U.S. Economy Resilient in Third Quarter As Global Growth Cools

The U.S. economy grew at a much faster pace than initially thought in the third quarter, pointing to strengthening fundamentals that should help it weather slowing global demand.

The Commerce Department on Tuesday raised its estimate of GDP growth to a 3.9 percent annual pace from the 3.5 percent rate reported last month, reflecting upward revisions to business and consumer spending, as well as to inventories.

The rise in output followed a 4.6 percent advance in the prior three months to mark the two strongest back-to-back quarters since the second half of 2003. It underscored the economy’s resilience against a backdrop of a Japanese recession, an anemic euro zone and a slowing China.

“This report will go some way in providing further confirmation about the sustainability of the current economic recovery,” said Millan Mulraine, deputy chief economist at TD Securities in New York.

Economists had expected growth would be trimmed to a 3.3 percent pace. When measured from the income side, the economy grew at its fastest pace since the first quarter of 2012.

But the otherwise upbeat picture was marred somewhat by other data showing consumer confidence sliding to a five-month low and a further moderation in house price gains.

U.S. stocks were little changed while the dollar slipped against a basket of currencies. Prices for U.S. Treasury debt rose marginally.

The ebb in consumer confidence in November was surprising given falling gasoline prices and a firming jobs market.

“Economic growth is strong and getting stronger by the day. The consumer gets it, even if they aren’t yet saying it,” said Chris Rupkey, chief financial economist at MUFG Union Bank in New York.

The third quarter was the fourth out of the past five that the economy has expanded above a 3.5 percent pace, well above the level economists consider to be trend.

Some of the momentum appears to have carried over into the final three months of the year, with data from manufacturing to employment and retail sales suggesting continued strength.

But with inventories rising more than previously estimated in the third quarter, economists expect the pace of restocking to slow, holding growth below a 3 percent pace in the fourth quarter.

STRONG FUNDAMENTALS

Highlighting the economy’s strong fundamentals, growth in domestic demand was raised to a 3.2 percent pace from the previously reported 2.7 percent rate.

“This is vindication for the Federal Reserve that they downplayed concerns overseas and it’s appropriate to speak about rate hikes next year,” said Christopher Low, chief economist at FTN Financial in New York.

The U.S. central bank has kept benchmark borrowing costs near zero since December 2008, but is expected to start raising them around the middle of next year.

Consumer spending, which accounts for more than two-thirds of U.S. economic activity, was revised up to a 2.2 percent pace in the third quarter from the previously reported 1.8 percent rate.

Business spending on equipment was raised to a 10.7 percent rate from a 7.2 percent.

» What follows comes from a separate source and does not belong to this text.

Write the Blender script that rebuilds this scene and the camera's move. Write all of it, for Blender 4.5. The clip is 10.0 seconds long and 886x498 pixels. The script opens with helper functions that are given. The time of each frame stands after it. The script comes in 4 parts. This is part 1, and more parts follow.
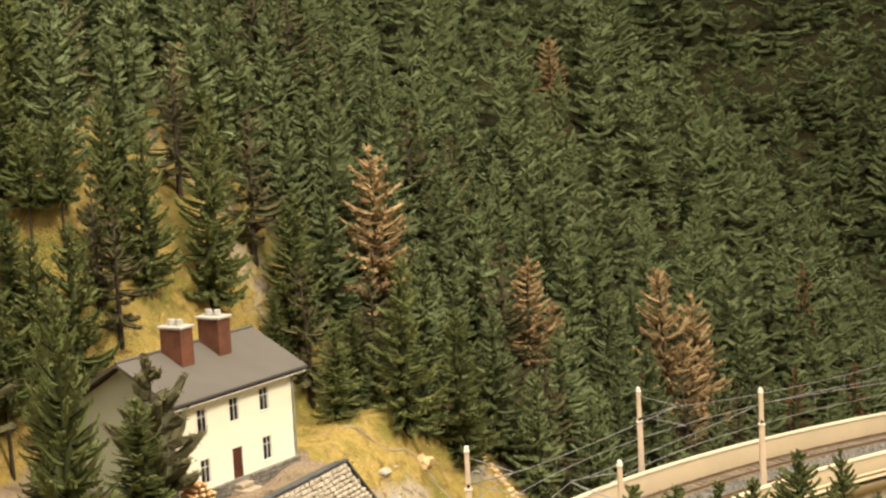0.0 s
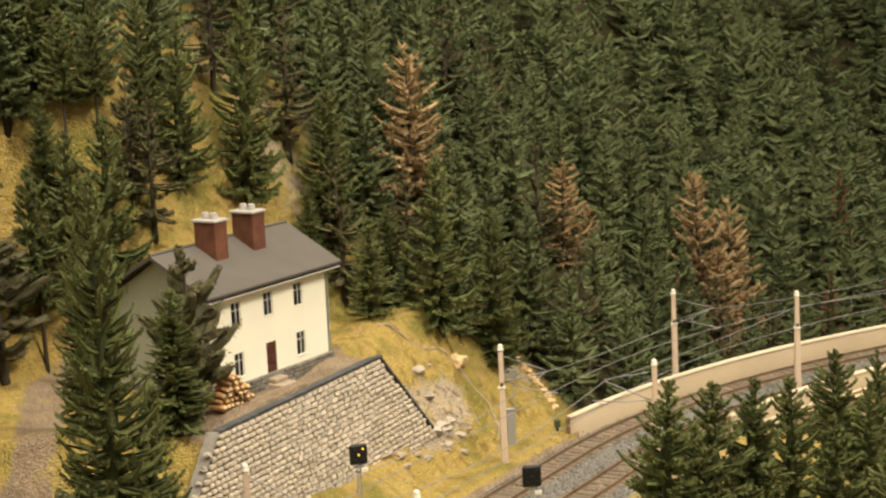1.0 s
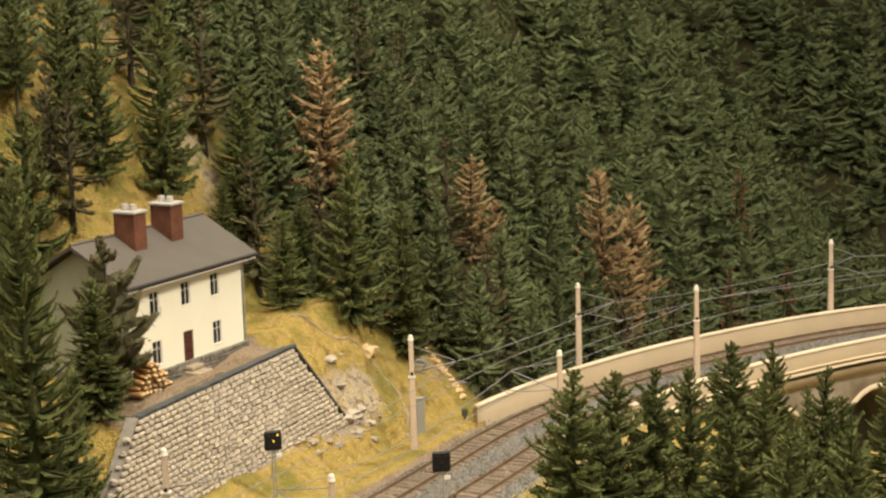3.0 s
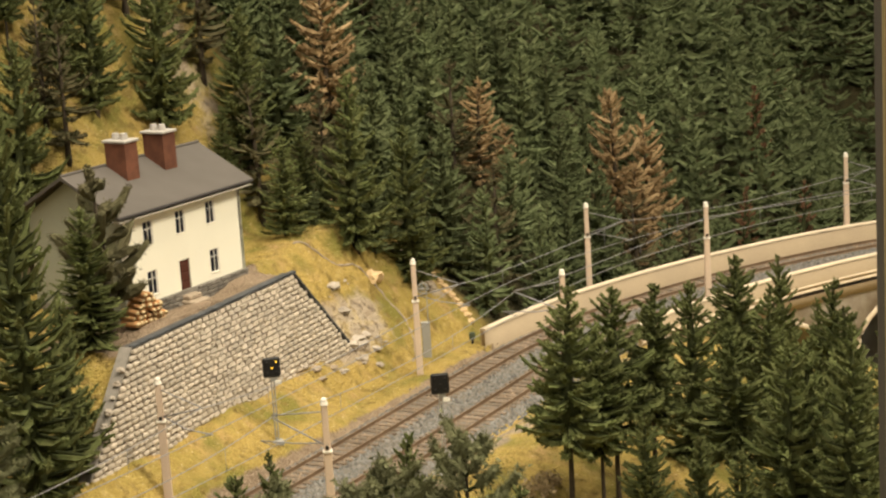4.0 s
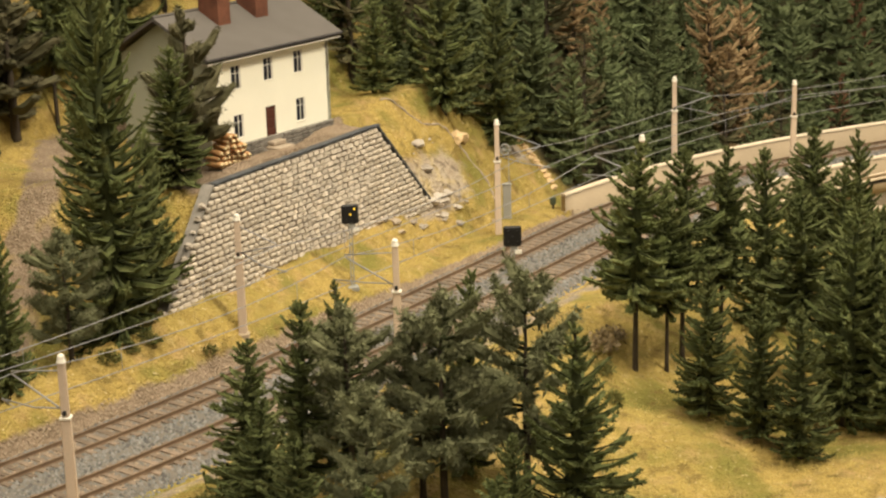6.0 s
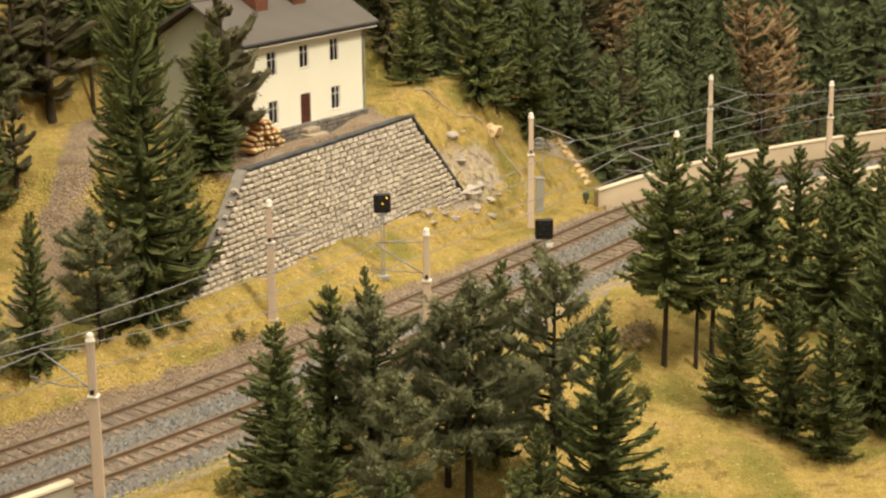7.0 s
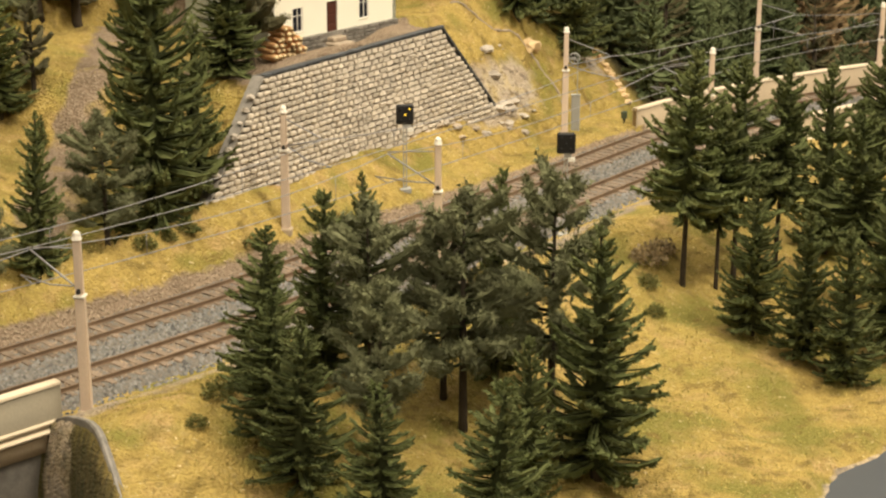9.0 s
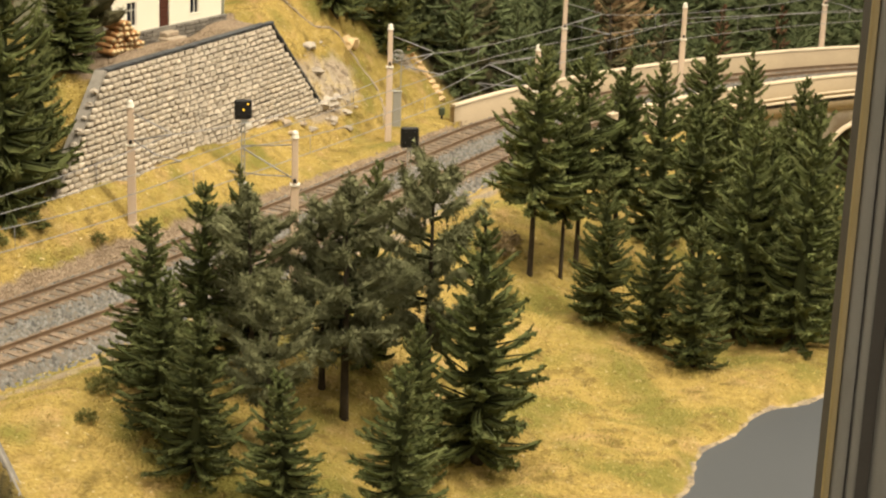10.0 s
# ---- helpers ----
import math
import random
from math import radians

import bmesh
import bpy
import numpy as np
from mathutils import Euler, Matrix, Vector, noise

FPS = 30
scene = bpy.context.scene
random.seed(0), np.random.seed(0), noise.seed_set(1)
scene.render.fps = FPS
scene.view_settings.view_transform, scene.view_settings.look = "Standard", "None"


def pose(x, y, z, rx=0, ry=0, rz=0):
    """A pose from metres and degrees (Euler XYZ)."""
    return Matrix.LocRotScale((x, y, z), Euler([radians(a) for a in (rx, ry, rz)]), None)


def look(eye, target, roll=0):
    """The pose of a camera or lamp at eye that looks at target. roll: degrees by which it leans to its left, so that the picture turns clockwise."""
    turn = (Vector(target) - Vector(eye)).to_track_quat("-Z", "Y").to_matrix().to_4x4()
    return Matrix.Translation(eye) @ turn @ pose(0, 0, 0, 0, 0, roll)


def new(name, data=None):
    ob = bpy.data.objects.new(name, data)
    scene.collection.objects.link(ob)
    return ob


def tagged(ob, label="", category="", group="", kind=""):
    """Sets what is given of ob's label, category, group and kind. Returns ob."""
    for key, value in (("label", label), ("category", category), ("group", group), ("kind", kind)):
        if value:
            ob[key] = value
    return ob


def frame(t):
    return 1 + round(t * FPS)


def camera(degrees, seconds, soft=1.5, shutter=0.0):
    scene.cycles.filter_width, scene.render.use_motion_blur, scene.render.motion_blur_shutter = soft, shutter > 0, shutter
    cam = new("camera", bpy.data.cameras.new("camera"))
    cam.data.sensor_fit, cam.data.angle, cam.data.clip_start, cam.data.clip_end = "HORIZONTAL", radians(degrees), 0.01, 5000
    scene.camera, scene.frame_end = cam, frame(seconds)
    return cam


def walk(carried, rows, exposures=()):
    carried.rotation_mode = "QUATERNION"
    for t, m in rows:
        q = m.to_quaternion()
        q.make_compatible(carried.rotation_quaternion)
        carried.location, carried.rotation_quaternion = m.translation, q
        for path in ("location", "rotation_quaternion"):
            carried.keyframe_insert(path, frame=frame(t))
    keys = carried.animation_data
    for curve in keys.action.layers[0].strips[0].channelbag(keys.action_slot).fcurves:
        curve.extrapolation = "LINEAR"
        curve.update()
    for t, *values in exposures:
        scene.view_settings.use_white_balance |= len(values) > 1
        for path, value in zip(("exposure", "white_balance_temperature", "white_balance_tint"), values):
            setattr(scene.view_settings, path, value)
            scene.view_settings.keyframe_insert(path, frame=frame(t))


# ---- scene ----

# A model railway landscape in 1:87, in true model size.
cam = camera(27.42, 10.0, soft=2.3)
walk(cam, [
    (0.0, pose(-0.0433, -1.1649, 0.3555, 82.904, 3.101, -2.116)),
    (0.5, pose(-0.0444, -1.1649, 0.3518, 82.547, 3.049, -2.022)),
    (1.0, pose(-0.0460, -1.1589, 0.3431, 80.280, 2.740, -1.052)),
    (1.5, pose(-0.0550, -1.1722, 0.3446, 80.832, 2.256, -0.074)),
    (2.0, pose(-0.0786, -1.1893, 0.3486, 81.234, 1.562, -4.621)),
    (2.2, pose(-0.0931, -1.1920, 0.3492, 80.451, 1.155, -5.807)),
    (3.3, pose(-0.0364, -1.1928, 0.3489, 79.549, 2.139, -3.286)),
    (3.5, pose(-0.0309, -1.1851, 0.3449, 78.910, 2.572, -3.202)),
    (4.0, pose(-0.0261, -1.1811, 0.3365, 77.960, 3.532, -3.018)),
    (4.5, pose(-0.0250, -1.1851, 0.3269, 75.907, 3.860, -3.051)),
    (5.0, pose(-0.0250, -1.1960, 0.3204, 74.874, 3.313, -2.174)),
    (5.5, pose(-0.0156, -1.2031, 0.3180, 74.619, 2.464, -0.677)),
    (6.0, pose(-0.0101, -1.2048, 0.3148, 74.916, 1.610, 0.917)),
    (7.5, pose(-0.0090, -1.2044, 0.3088, 74.761, 0.362, 2.407)),
    (8.0, pose(-0.0046, -1.2011, 0.3069, 74.615, 0.447, 2.716)),
    (8.5, pose(0.0091, -1.1914, 0.3051, 74.376, 0.399, 4.109)),
    (9.0, pose(0.0280, -1.1853, 0.2946, 72.729, -0.077, 5.299)),
    (9.5, pose(0.0165, -1.1888, 0.2934, 72.449, -1.880, -1.046)),
    (10.0, pose(-0.0365, -1.1992, 0.2916, 72.971, -1.974, -3.052)),
], [(0.0, 0.36), (0.5, 0.27), (1.0, 0.04), (2.0, 0.0), (8.5, 0.02), (9.5, 0.12), (10.0, 0.15)])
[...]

While exports grew, the pace was less brisk than previously reported, leaving trade contributing only 0.78 percentage point to GDP growth instead of 1.32 percentage points.

Growth in wages and salaries was revised lower for both the second and third quarters. Economists said that brought the GDP-based wages and salaries measures into line with earnings figures from the government’s survey of nonfarm employers.

“This should ease concerns that the Fed was falling behind the curve due to mismeasured wage inflation data,” said Michael Feroli, an economist at JPMorgan in New York.